Summary: What does our church believe about salvation?
Our church’s confession of faith says this concerning what we say we believe about salvation: “The only way of salvation is by grace through faith in the atonement and righteousness of Jesus Christ. Salvation is God’s free gift to us but we must accept it.”
Today, we will consider the doctrine of salvation. Romans 4 is a great chapter on salvation by grace through faith alone. In Romans 4, Paul demonstrates that salvation is by faith in the finished work of Christ alone as opposed to any work that can be performed by man. Paul
contrasts the false and true ways of salvation in this chapter and makes the case that “the only way of salvation is by grace through faith in the atonement and righteousness of Jesus Christ. Salvation is God’s free gift to us but we must accept it.”

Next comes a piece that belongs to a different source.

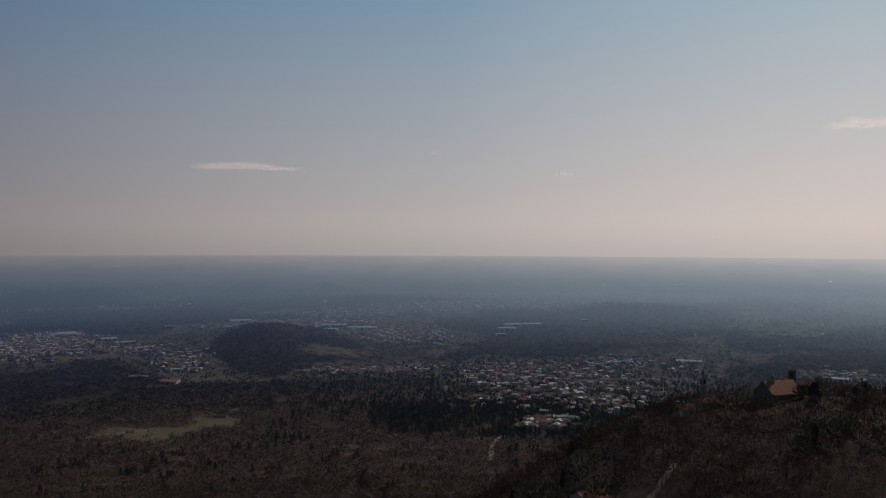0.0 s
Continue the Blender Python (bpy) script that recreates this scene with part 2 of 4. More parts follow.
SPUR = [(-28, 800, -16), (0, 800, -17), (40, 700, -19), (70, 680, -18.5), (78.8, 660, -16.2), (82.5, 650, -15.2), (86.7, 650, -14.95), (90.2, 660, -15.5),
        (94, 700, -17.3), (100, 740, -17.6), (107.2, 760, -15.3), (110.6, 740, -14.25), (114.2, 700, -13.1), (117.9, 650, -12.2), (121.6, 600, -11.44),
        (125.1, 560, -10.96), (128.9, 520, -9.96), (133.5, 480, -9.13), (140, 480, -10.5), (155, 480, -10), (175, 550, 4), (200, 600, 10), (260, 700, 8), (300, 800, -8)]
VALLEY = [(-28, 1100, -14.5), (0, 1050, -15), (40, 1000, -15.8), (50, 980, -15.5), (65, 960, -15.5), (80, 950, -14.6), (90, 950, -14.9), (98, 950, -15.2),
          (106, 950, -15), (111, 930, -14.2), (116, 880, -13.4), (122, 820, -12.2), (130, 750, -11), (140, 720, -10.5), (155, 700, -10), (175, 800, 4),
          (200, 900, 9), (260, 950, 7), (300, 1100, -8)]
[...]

1. Try for salvation? No! - vs. 1-15
A. One’s righteousness is inadequate to save - vs. 1-8
1) The case of Abraham - vs. 1-5
2) The case of David - vs. 6-8
A) The righteousness of man is imperfect - v. 2
“All of us have become like one who is unclean, and all our righteous acts are like filthy rags; we all shrivel up like a leaf, and like the wind our sins sweep us away.” - Isaiah 64:6 (NIV)

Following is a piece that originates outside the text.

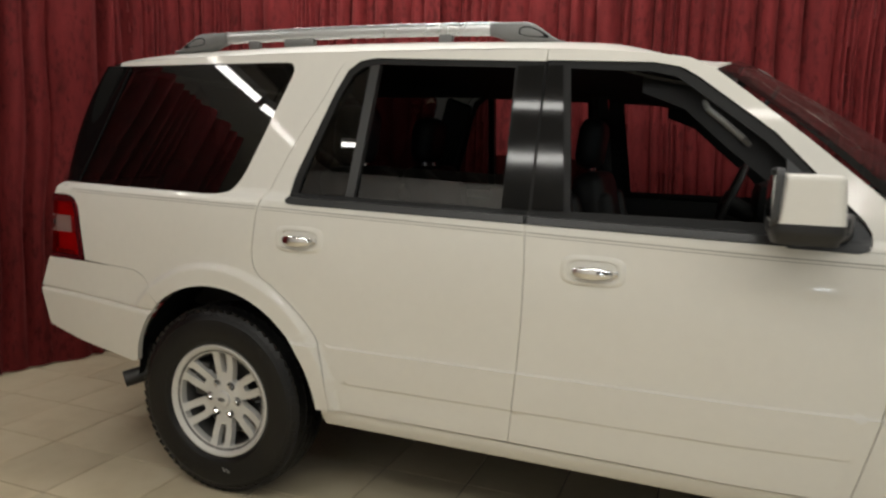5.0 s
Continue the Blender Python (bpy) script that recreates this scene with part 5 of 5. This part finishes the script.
def wheel(x, s, spin, steer=0, chalk=145):
    """A wheel with its face to the outside; built facing -y and turned for the other side."""
    m = pose(x, s * 0.858, 0.395, 0, 0, steer + (0 if s < 0 else 180)) @ Matrix.Rotation(radians(spin), 4, "Y")
    w = part("wheel", lathe([(0.205, -0.080), (0.226, -0.092), (0.232, -0.096), (0.236, -0.092), (0.234, -0.084), (0.212, -0.070), (0.200, -0.03), (0.200, 0.08), (0.225, 0.095), (0.234, 0.098)], 64), ALLOY_DARK, None, "silver six-twin-spoke alloy wheel with chunky black tyre")
    w.parent = car
    w.matrix_parent_inverse = car.matrix_basis.inverted()
    w.matrix_basis = m
    def sub(name, bm, mat, label="", smooth=35):
        return part(name, bm, mat, w, label, smooth)
    sub("tyre", tyre_mesh(), RUBBER)
    sub("tread", tread_mesh(), RUBBER, smooth=0)
    sub("rim", rim_face_mesh(), ALLOY)
    sub("rim_lip", lathe([(0.2135, -0.070), (0.2135, -0.0855), (0.2150, -0.0875), (0.2230, -0.0935), (0.2300, -0.0985), (0.2350, -0.0965), (0.2365, -0.088)], 96), ALLOY)
    sub("brake_disc", lathe([(0.0, 0.010), (0.165, 0.010), (0.165, 0.030), (0.0, 0.030)], 40), STEEL)
    sub("brake_caliper", boxed((-0.125, 0.0, 0.06), (0.075, 0.09, 0.15), 0.015), STEEL)
    cap = sub("centre_cap", lathe([(0.0, -0.074), (0.022, -0.0735), (0.032, -0.070), (0.036, -0.060), (0.036, -0.05)], 32), ALLOY)
    bm = lathe([(0.0, -0.0775), (0.8, -0.077), (1.0, -0.0735)], 24)
    for v in bm.verts:
        v.co = Vector((v.co.x * 0.019, v.co.y, v.co.z * 0.0085))
    sub("cap_oval", bm, ALLOY_DARK)
    for k in range(6):
        a = radians(60 * k + 60)
        mm = Matrix.Translation((0.0675 * math.cos(a), 0, 0.0675 * math.sin(a)))
        sub("lug_recess", lathe([(0.0165, -0.0565), (0.0175, -0.0585), (0.0120, -0.0575)], 18, mm), GAP)
        sub("lug_nut", lathe([(0.0, -0.072), (0.006, -0.072), (0.0095, -0.068), (0.0105, -0.052)], 6, mm), CHROME, smooth=20)
    sub("valve", tube([(0.20, -0.080, 0.035), (0.185, -0.098, 0.032)], 0.004, 8), TRIM)
    # raised sidewall blocks where the maker's lettering is, and a chalk scribble
    for base, count, dz in ((60, 7, 3.6), (240, 7, 3.6)):
        for k in range(count):
            a = radians(base + (k - count / 2) * dz)
            mm = Matrix.Rotation(-a, 4, "Y") @ Matrix.Translation((0.318, -0.1125, 0)) @ Matrix.Rotation(radians(3), 4, "Z")
            sub("sidewall_bar", boxed((0, 0, 0), (0.026 if k % 3 else 0.020, 0.0022, 0.013), 0.0, mm), RUBBER, smooth=0)
    zig = [(0.275, -4), (0.290, -3.2), (0.279, -1.2), (0.298, 0.3), (0.288, 1.6)]
    pts = [(r * math.cos(radians(chalk + spin + d * 1.2)), -0.1118 - 0.0006 * (r - 0.27) * 20, r * math.sin(radians(chalk + spin + d * 1.2))) for r, d in zig]
    sub("chalk_mark", tube(pts, 0.0018, 5), PAPER)
    return w


for x, spin_r, spin_l, steer, chalk in ((0.0, 2, 40, 0, -78), (3.023, 6, 25, 15, 144)):
    wheel(x, -1, spin_r, steer, chalk)
    wheel(x, 1, spin_l, steer)
# wheel housings and underbody
for x0, a, b in ((0.005, 0.50, 0.50), (2.92, 0.48, 0.51)):
    for s in (-1, 1):
        def liner(u, v, x0=x0, a=a, b=b, s=s):
            t = radians(2 + 176 * u)
            return Vector((x0 + a * math.cos(t), s * (0.865 - 0.36 * v), 0.40 + b * math.sin(t)))
        part("arch_liner", grid(liner, 28, 4), GAP, car)
        part("arch_wall", lathe([(0.0, 0.0), (a, 0.0), (a, 0.02), (0.0, 0.02)], 24, Matrix.Translation((x0, s * 0.50, 0.40)), 0, 180), GAP, car)
        if x0 > 1:
            for t in (150, 163, 174):
                pt = Vector((x0 + 0.452 * math.cos(radians(t)), s * 0.925, 0.40 + 0.484 * math.sin(radians(t))))
                part("liner_clip", lathe([(0.0, -0.004), (0.006, -0.003), (0.008, 0.0)], 10, Matrix.Translation(pt)), TRIM, car)
part("underbody", boxed((1.35, 0, 0.42), (4.3, 1.0, 0.18), 0.03), GAP, car)
part("frame_rail", boxed((1.45, 0, 0.36), (1.70, 1.05, 0.07), 0.03), GAP, car)


# ---------------------------------------------------------------- door mirrors
def squared(a, e):
    """A point of a rounded square of half side 1."""
    ca, sa = math.cos(a), math.sin(a)
    k = 1 / (abs(ca) ** e + abs(sa) ** e) ** (1 / e)
    return ca * k, sa * k


def closed(bm):
    bmesh.ops.holes_fill(bm, edges=[e for e in bm.edges if e.is_boundary], sides=80)
    bmesh.ops.recalc_face_normals(bm, faces=bm.faces)
    return bm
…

For sinful men to think that can attain a righteousness on their own which would make them acceptable to God is akin to a person trying to clean his clothes by washing them in muddy water!
“They have washed their robes and made them white in the blood of the Lamb.” - Revelation 7:14b (NIV)

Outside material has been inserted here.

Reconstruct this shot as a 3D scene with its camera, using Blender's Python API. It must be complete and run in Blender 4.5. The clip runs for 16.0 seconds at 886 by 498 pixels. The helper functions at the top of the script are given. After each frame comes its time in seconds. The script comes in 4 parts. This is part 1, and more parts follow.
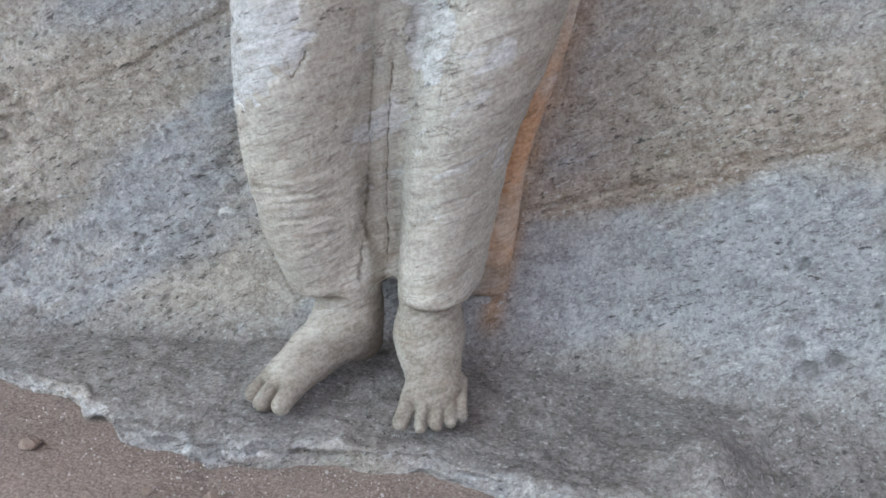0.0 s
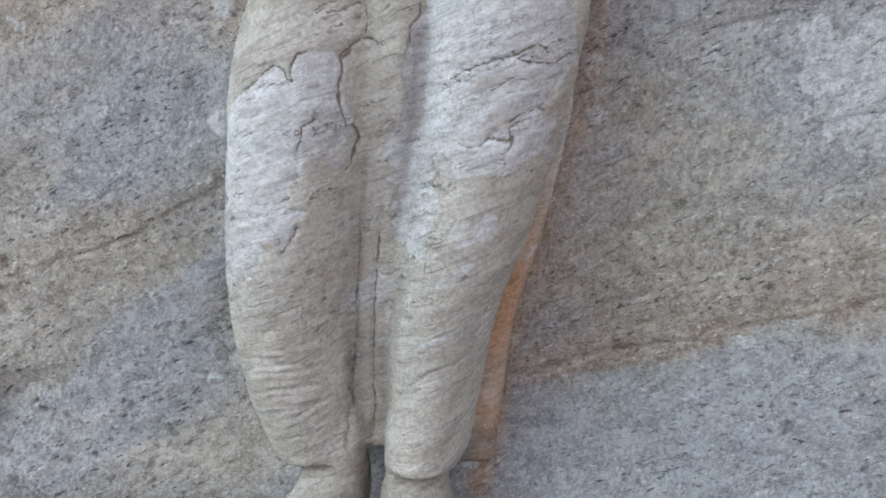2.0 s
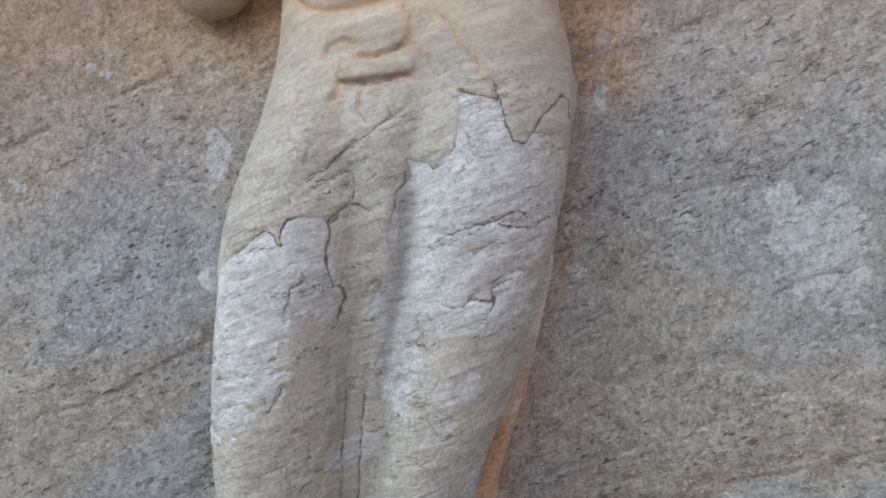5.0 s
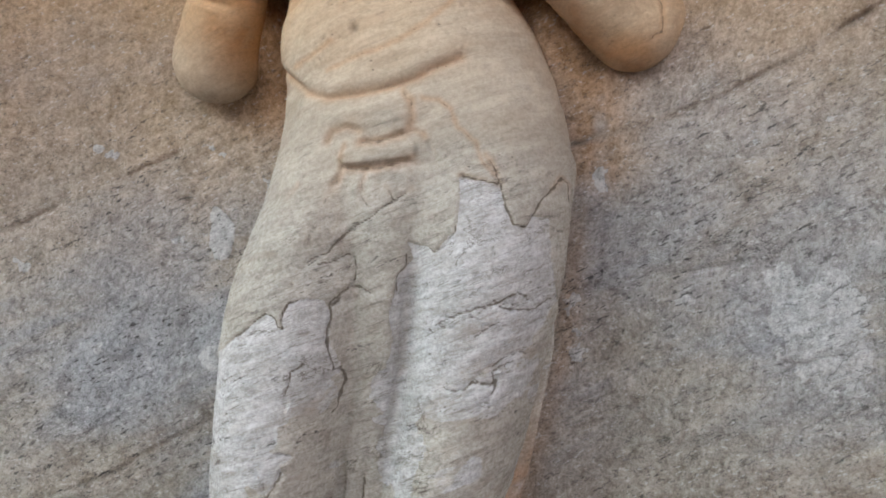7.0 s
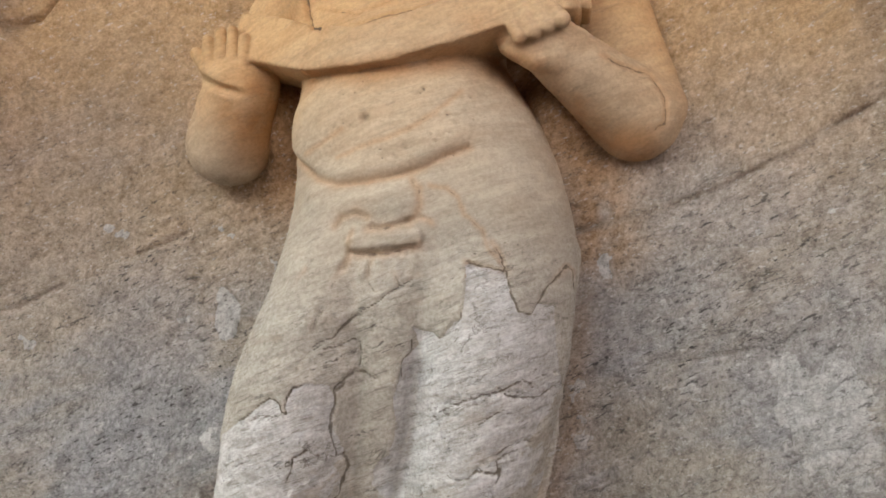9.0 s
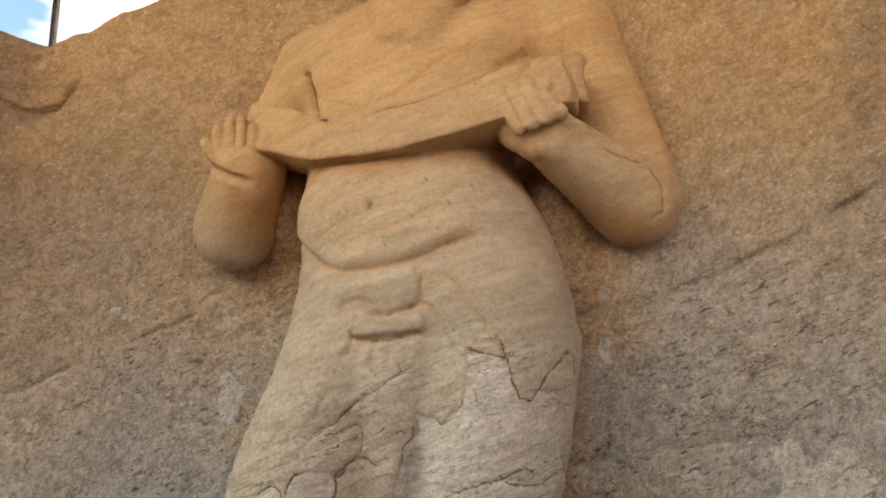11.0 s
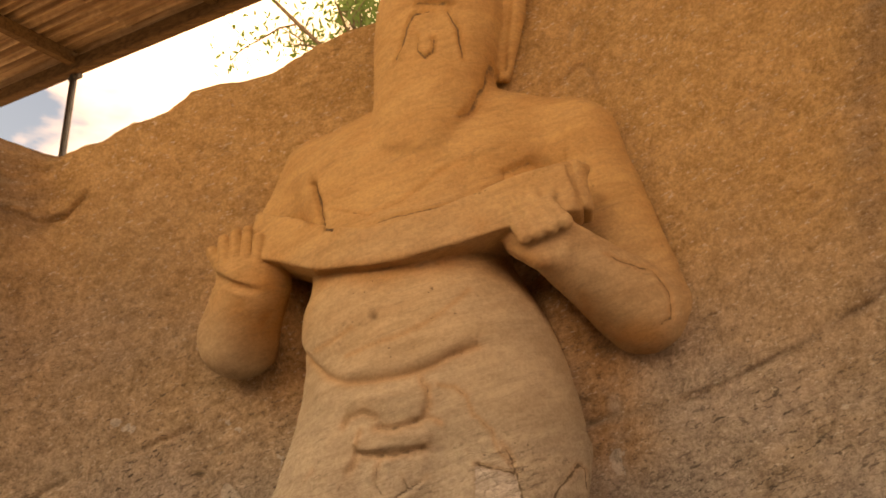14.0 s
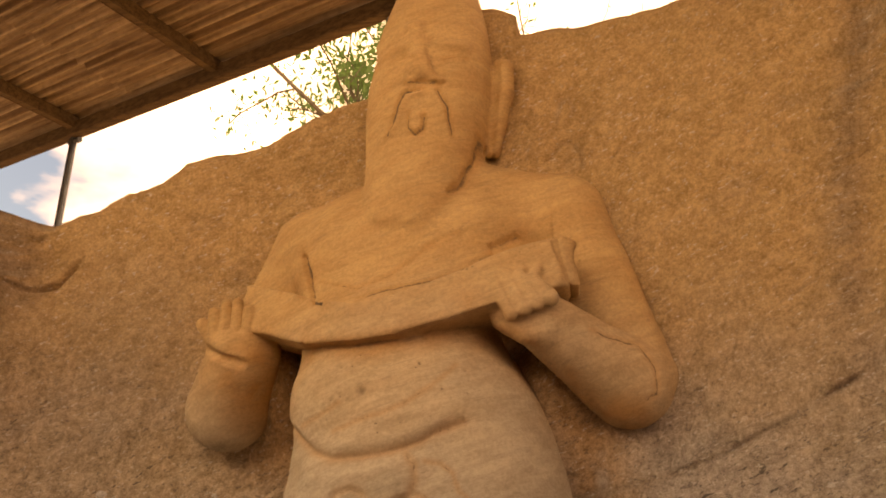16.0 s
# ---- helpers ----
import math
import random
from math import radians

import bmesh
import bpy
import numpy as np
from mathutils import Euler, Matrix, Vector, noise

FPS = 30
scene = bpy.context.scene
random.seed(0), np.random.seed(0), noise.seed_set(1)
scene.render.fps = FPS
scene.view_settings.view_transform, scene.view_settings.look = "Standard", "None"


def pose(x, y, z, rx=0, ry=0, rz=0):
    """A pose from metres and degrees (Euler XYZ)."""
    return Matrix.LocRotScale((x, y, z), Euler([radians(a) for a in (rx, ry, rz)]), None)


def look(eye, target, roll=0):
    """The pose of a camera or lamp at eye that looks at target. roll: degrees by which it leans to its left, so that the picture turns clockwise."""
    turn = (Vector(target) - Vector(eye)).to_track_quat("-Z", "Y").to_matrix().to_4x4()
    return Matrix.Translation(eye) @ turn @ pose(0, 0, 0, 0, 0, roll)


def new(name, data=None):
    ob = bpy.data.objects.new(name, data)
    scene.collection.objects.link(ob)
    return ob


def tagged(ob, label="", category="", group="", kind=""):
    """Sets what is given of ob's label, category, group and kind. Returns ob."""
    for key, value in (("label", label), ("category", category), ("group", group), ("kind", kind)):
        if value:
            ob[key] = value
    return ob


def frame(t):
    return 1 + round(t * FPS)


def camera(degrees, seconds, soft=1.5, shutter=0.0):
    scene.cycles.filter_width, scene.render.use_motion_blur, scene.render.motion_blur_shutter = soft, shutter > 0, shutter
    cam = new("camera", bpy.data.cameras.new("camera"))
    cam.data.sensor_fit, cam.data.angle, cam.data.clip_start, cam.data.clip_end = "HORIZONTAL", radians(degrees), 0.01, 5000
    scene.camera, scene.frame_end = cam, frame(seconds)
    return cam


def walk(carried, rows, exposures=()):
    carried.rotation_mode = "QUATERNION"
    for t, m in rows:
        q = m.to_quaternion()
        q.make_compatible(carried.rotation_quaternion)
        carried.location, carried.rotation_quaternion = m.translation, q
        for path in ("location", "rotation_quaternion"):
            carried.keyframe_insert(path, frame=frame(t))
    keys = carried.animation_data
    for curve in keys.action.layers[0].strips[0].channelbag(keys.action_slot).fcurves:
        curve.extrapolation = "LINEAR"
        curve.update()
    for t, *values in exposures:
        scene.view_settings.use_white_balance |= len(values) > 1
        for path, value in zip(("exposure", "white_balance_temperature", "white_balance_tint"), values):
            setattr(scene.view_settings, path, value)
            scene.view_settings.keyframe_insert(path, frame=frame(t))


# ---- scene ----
# The camera: a phone held at chest height that tilts up along the statue and rises a little.
cam = camera(56.0, 16.0, soft=1.6)
ROWS = [  # seconds, x, y, z, pitch, roll, yaw
    (0.0, -0.000, -2.350, 1.150, -22.00, -0.10, 10.58),
    (0.5, 0.015, -2.357, 1.166, -19.53, -0.03, 10.54),
    (1.0, 0.017, -2.362, 1.189, -16.72, -0.10, 10.26),
    (1.5, 0.016, -2.370, 1.205, -14.41, -0.05, 10.04),
    (2.0, 0.021, -2.378, 1.224, -12.20, 0.28, 9.86),
    (2.5, 0.025, -2.386, 1.244, -9.56, 0.33, 9.71),
    (3.0, 0.028, -2.387, 1.258, -7.82, 0.29, 9.59),
    (3.5, 0.032, -2.389, 1.267, -6.57, 0.30, 9.38),
    (4.0, 0.036, -2.397, 1.274, -5.45, 0.33, 9.21),
    (6.5, 0.044, -2.419, 1.331, 0.11, 0.55, 9.28),
    (7.0, 0.043, -2.420, 1.338, 1.20, 0.45, 9.22),
    (7.5, 0.036, -2.428, 1.347, 2.25, 0.27, 9.24),
    (8.0, 0.035, -2.430, 1.358, 3.39, 0.13, 9.31),
    (8.5, 0.038, -2.429, 1.361, 4.64, -0.01, 9.34),
    (9.0, 0.038, -2.437, 1.371, 6.12, -0.32, 9.35),
    (11.5, 0.053, -2.472, 1.409, 12.22, -0.46, 9.79),
    (12.0, 0.052, -2.465, 1.420, 13.37, -0.43, 9.86),
    (12.5, 0.044, -2.463, 1.428, 14.45, -0.34, 9.92),
    (13.0, 0.043, -2.468, 1.440, 15.27, -0.15, 10.04),
    (13.5, 0.043, -2.474, 1.444, 16.19, -0.07, 10.13),
    (14.0, 0.047, -2.468, 1.452, 17.23, -0.07, 10.09),
    (14.5, 0.059, -2.478, 1.460, 18.15, -0.07, 10.13),
    (15.0, 0.068, -2.483, 1.465, 19.17, -0.10, 10.05),
    (15.5, 0.071, -2.494, 1.472, 20.23, -0.19, 9.94),
    (16.0, 0.075, -2.505, 1.482, 21.26, -0.27, 9.75),
]
EXPOSURES = [  # seconds, stops, kelvin, tint
    (0.0, -2.58, 6150, 19),
    (4.0, -2.84, 6150, 20),
    (6.5, -2.86, 6550, 20),
    (8.0, -2.87, 6950, 21),
    (9.0, -2.92, 7500, 23),
    (11.2, -3.36, 9600, 27),
    (11.5, -3.65, 12800, 36),
    (12.0, -3.69, 36000, 45),
    (16.0, -3.69, 28000, 45),
]
walk(cam, [(t, pose(x, y, z, 90 + pitch, roll, yaw)) for t, x, y, z, pitch, roll, yaw in ROWS], EXPOSURES)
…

B) The righteousness of God is imputed - vs. 4-5
The word “credit” is used eleven times in this chapter of Romans. In God’s system of book keeping it depicts sin being transferred from our account to God’s account, and righteousness being transferred from God’s account to our account.
“For God made Christ, who never sinned, to be the offering for our sin, so that we could be made right with God through Christ.” - 2 Corinthians 5:21 (NLT)
Note verse 7 - “Blessed are they whose transgressions are forgiven, whose sins are covered.”
Suppose you and a friend go out for dinner. After you sit down, you discover much to your embarrassment) that you don’t have your wallet with you. Your friend, being a sensitive person, realizes something is wrong and asks, “What's wrong?” When you explain that you don’t have money to pay for your meal, he says, “Don't worry, you’re covered.” You enjoy a fine meal, freely leaving the restaurant afterwards, knowing that your debt is paid. Likewise, Christ has paid a debt we couldn’t begin to pay. As a result of His payment on our behalf, we enjoy fulfillment and freedom, knowing that our debt is “covered.”
God tells us that through the sacrifice of Christ on the cross for our sins, He’s “got us covered.” The penalty for sin has been fully paid, and by virtue of Christ’s finished work and our acceptance of it, righteousness can be credited to our account, and we can be considered righteous in the sight of God.